The Latest: Residents describe fleeing Los Angeles fire
LOS ANGELES (AP) — The Latest on California wildfires (all times local):
People who fled the wind-driven wildfire burning in Los Angeles describe getting out of the area as it spread rapidly.
Melissa Moffett was pet-sitting for friends in the Grenada Hills area Thursday night when she went outside before going to bed and saw fire coming down a hill.
Moffett says she quickly loaded three dogs and four cats into a car.
One cat slipped its leash and ran off, but she and the other animals reached an evacuation center an hour later.
Jonathan Stahl was driving home when he saw a plume of smoke and went to a mobile home park in Sylmar to evacuate his 91-year-old grandmother, Beverly Stahl.
She, her daughter and nephew quickly collected clothes, medication and their two dogs and left with Jonathan Stahl, ending up at an evacuation center at 2 a.m. Friday.
Beverly Stahl says, "We're all alive, nobody's hurt."
Another death has been confirmed at the scene of wildfires in Southern California.
Cal Fire spokeswoman Cathey Mattingly says a person was killed in a fire that swept through a mobile home park Thursday in Riverside County east of Los Angeles. Mattingly says there were also some injuries but she does not know the number or severity.
Seventy-four structures were destroyed.
The fire is about 823 acres (333 hectares) and 10% contained.
In Los Angeles, a man went into cardiac arrest and died at the scene of a raging wildfire that broke out late Thursday.
Los Angeles authorities say about 100,000 people have been ordered to evacuate their homes because of a wildfire on the northern edge of the city in the San Fernando Valley area.

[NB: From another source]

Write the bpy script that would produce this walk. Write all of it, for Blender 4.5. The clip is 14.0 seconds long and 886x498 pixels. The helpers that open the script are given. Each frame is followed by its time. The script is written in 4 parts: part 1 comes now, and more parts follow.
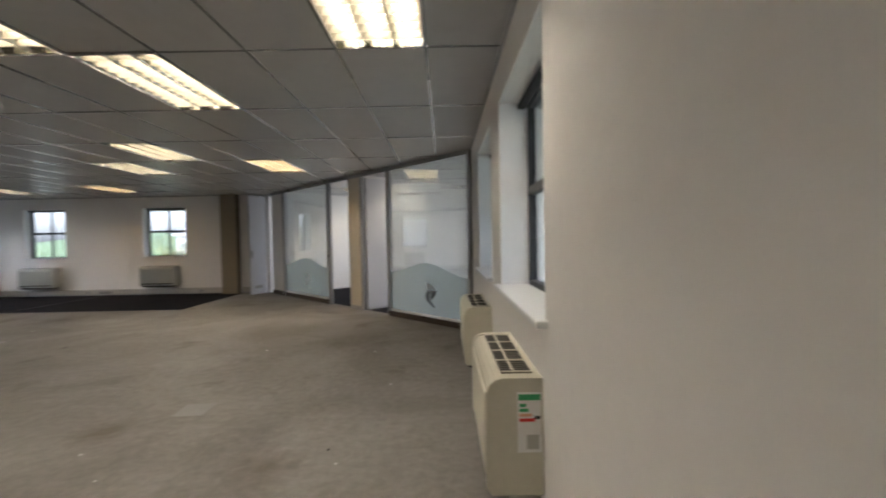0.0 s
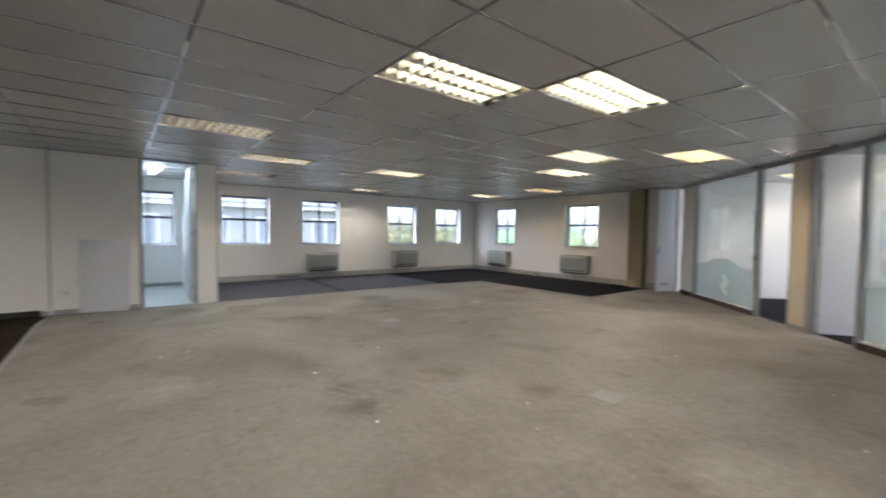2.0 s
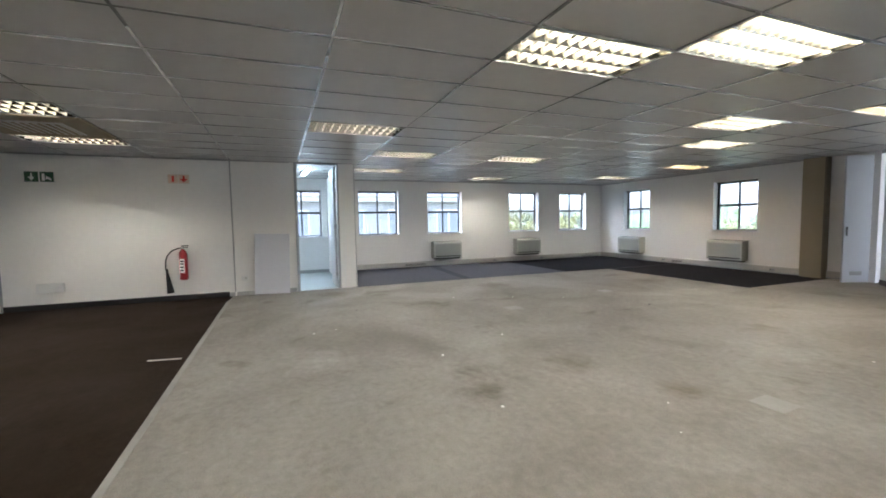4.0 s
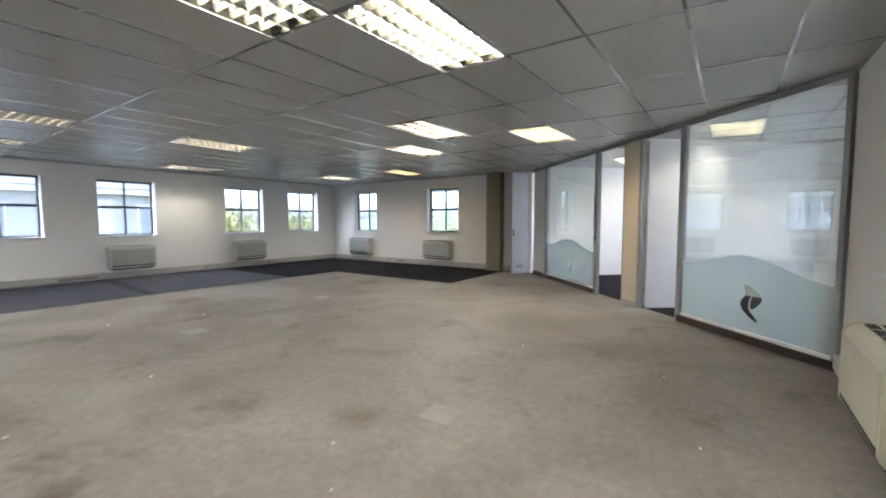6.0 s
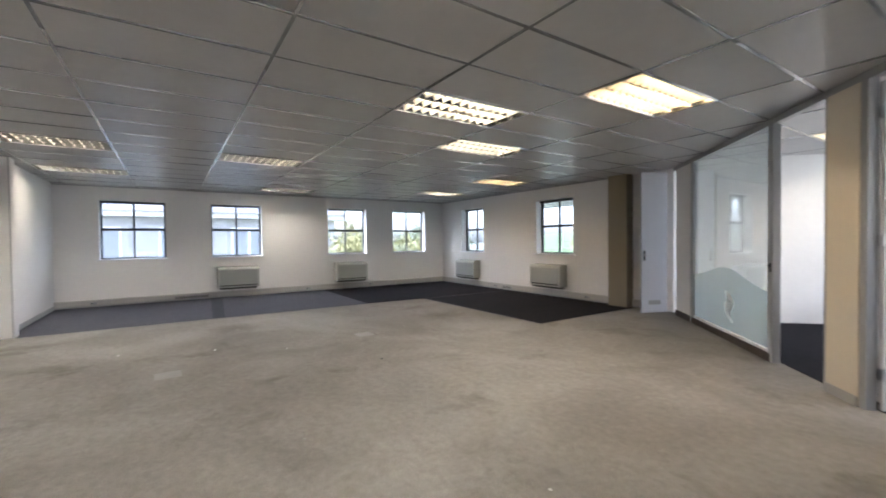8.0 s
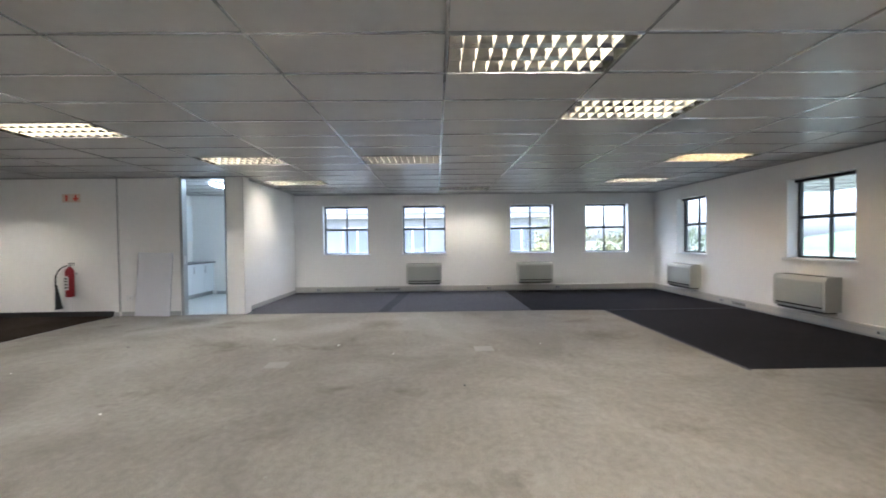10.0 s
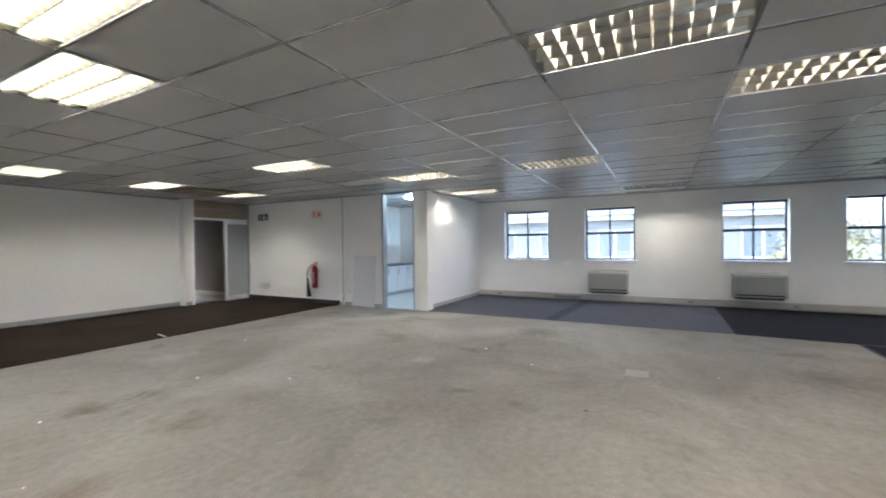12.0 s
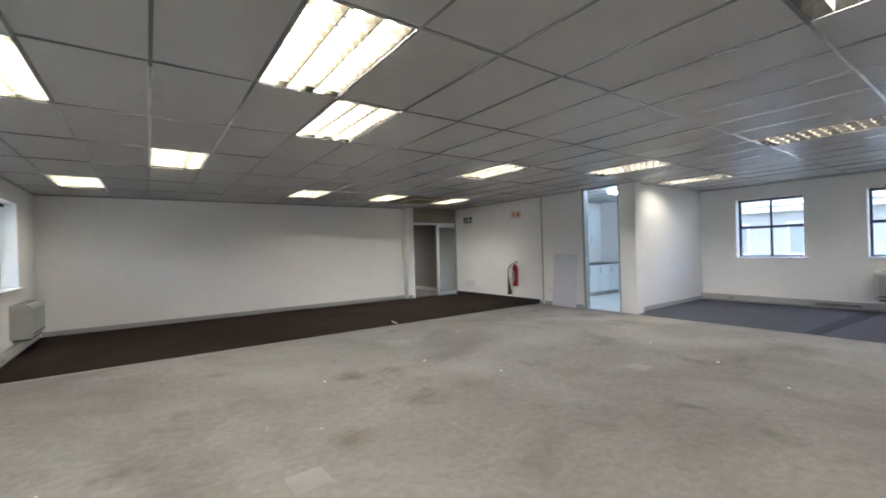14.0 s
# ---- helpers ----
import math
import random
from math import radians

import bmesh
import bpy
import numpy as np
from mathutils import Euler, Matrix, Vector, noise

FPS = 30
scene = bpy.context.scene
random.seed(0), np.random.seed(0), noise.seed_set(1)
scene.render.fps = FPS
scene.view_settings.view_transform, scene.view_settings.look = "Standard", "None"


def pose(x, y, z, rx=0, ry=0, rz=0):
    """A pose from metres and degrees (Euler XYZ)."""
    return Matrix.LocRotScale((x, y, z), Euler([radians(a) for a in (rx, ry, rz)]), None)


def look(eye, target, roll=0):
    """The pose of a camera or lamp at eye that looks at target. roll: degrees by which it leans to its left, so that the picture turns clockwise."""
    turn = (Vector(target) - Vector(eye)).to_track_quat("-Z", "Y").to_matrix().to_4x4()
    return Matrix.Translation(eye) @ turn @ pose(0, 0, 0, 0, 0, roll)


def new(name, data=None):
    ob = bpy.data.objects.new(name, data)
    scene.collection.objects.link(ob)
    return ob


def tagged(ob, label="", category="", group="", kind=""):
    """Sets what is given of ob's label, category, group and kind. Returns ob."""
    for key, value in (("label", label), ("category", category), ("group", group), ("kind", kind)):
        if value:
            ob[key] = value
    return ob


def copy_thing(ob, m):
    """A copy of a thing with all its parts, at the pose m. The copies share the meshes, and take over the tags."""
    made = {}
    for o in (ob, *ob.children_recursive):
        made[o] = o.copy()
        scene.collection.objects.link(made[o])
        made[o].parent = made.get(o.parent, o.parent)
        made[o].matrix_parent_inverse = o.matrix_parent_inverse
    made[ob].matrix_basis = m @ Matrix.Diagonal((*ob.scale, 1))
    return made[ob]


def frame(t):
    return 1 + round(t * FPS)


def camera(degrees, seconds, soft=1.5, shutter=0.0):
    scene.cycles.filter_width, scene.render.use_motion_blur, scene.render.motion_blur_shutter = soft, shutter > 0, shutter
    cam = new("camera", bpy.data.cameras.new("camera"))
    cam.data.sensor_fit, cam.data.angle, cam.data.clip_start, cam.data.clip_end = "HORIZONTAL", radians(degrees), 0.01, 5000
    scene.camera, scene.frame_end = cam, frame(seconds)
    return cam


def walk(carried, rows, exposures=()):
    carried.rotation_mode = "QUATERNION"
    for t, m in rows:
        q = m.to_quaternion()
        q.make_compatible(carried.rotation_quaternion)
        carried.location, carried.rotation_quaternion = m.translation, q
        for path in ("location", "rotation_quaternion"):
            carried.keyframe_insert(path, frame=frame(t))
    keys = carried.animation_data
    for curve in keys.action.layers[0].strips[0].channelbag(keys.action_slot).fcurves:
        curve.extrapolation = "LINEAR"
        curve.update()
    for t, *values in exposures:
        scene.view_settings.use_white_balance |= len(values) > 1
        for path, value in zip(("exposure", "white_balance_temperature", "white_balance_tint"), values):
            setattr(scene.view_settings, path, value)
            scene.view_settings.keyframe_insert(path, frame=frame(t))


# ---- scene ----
cam = camera(94.1, 14.0, 1.8, 0.4)
PATH = [
    (0, (0.13, 0.903, 1.374), (0.128, 2.902, 1.325), -1.1),
    (0.5, (0.033, 0.911, 1.405), (-0.425, 2.857, 1.335), -0.6),
    (1, (0.020, 0.898, 1.422), (-0.850, 2.698, 1.347), 0.5),
    (1.5, (-0.033, 0.943, 1.415), (-1.277, 2.508, 1.341), 0.4),
    (2, (-0.038, 0.883, 1.424), (-1.608, 2.12, 1.347), 0.8),
    (2.5, (-0.058, 0.854, 1.418), (-1.866, 1.705, 1.34), 0.8),
    (5, (-0.05, 0.958, 1.398), (-1.908, 1.683, 1.258), -1.2),
    (5.5, (-0.168, 1.353, 1.355), (-1.711, 2.615, 1.182), -1.0),
    (6, (-0.296, 1.939, 1.377), (-1.439, 3.575, 1.241), -0.1),
    (6.5, (-0.407, 2.531, 1.41), (-1.531, 4.184, 1.344), -0.2),
    (7, (-0.477, 3.146, 1.414), (-1.747, 4.69, 1.352), -0.5),
    (7.5, (-0.495, 3.738, 1.405), (-1.973, 5.086, 1.358), -0.5),
    (8, (-0.581, 4.375, 1.377), (-2.249, 5.478, 1.339), -0.6),
    (8.5, (-0.636, 4.86, 1.389), (-2.461, 5.676, 1.344), -0.7),
    (11, (-1.277, 6.857, 1.411), (-3.226, 6.407, 1.38), -0.4),
    (11.5, (-1.284, 7.031, 1.456), (-3.158, 6.333, 1.428), -0.4),
    (12, (-1.278, 7.018, 1.455), (-3.043, 6.078, 1.437), -0.6),
    (12.5, (-1.253, 6.951, 1.435), (-2.878, 5.785, 1.428), -0.7),
    (13, (-1.204, 6.969, 1.428), (-2.651, 5.589, 1.43), -1.1),
    (13.5, (-1.154, 6.927, 1.431), (-2.44, 5.396, 1.434), -1.3),
    (14, (-1.152, 6.932, 1.448), (-2.316, 5.306, 1.446), -1.7),
]
walk(cam, [(t, look(eye, target, roll)) for t, eye, target, roll in PATH], [(0.0, 3.5, 6000, 19), (0.5, 3.65, 5800, 18), (1.5, 3.9, 5750, 17), (2.5, 4.2, 5750, 17), (5.0, 4.35, 5500, 14), (7.0, 4.2, 5650, 18), (8.5, 4.25, 5700, 19), (11.0, 4.42, 5420, 16), (13.0, 4.32, 5420, 17), (14.0, 4.32, 5420, 17)])

# ---- world, exposure ----
world = bpy.data.worlds.new("overcast")
scene.world = world
world.use_nodes = True
wn = world.node_tree.nodes
sky = wn.new("ShaderNodeTexSky")
sky.sky_type, sky.sun_disc = 'NISHITA', False
sky.sun_elevation, sky.sun_rotation, sky.dust_density, sky.air_density = radians(48), radians(200), 4.0, 1.0
desat = wn.new("ShaderNodeHueSaturation")
desat.inputs["Saturation"].default_value = 0.35
world.node_tree.links.new(sky.outputs[0], desat.inputs["Color"])
world.node_tree.links.new(desat.outputs[0], wn["Background"].inputs["Color"])
wn["Background"].inputs["Strength"].default_value = 0.15
sun = new("sun", bpy.data.lights.new("sun", "SUN"))
sun.data.energy, sun.data.angle, sun.data.color = 0.7, radians(25), (1.0, 0.96, 0.9)
sun.matrix_world = look((6, -16, 20), (0, 0, 0))
TUBE = 4.2  # brightness of the fluorescent tubes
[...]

Authorities say the wind-driven wildfire burning along the northern tier of the city has damaged at least 25 homes and that 23,000 residences are under evacuation orders.
Police Chief Michel Moore says the evacuation encompasses about 100,000 people.
Fire Chief Ralph Terrazas says the fire broke out around 9 p.m. Thursday and exceeds 7 square miles (18 square kilometers) Friday morning.
There is zero percent containment and the fire continues to threaten homes in the city as well as unincorporated areas of Los Angeles County.
Terrazas told reporters that a man died of cardiac arrest but he did not have any details of the circumstances.
Schools and colleges in the area are closed and key freeways are shut down.
Water dropping helicopters that worked through the night have been bolstered by firefighting airplanes since daybreak.
A wildfire is raging along the northern border of Los Angeles as powerful Santa Ana winds sweep Southern California.
The Los Angeles Fire Department estimates 12,700 homes are under evacuation orders early Friday in neighborhoods along the northern tier of the San Fernando Valley at the foot of the Santa Susana Mountains.
The Fire Department says homes have been destroyed but there's no estimate of the number.
It's the latest of several destructive that have erupted in Southern California amid critical fire weather conditions.
In the inland region east of Los Angeles, a wind-driven fire raged through a mobile home park in the city of Calimesa, destroying 74 structures and damaging others.
Don Turner's 89-year-old mother was missing Thursday night after a wind-driven wildfire sparked by burning trash swept through a Southern California mobile home park, destroying dozens of residences.
Lois Arvickson called her son from her cellphone to say she was evacuating shortly after the blaze was reported in the Calimesa area, Turner said while with family members at an evacuation center.
He says his mother said she was getting her purse and getting out. But then the line went dead.
A short time later the neighbors saw the garage on fire, but they don't know if she'd managed to escape.
Riverside County fire officials say they're still trying to determine if anybody is unaccounted for after 74 structures were decimated.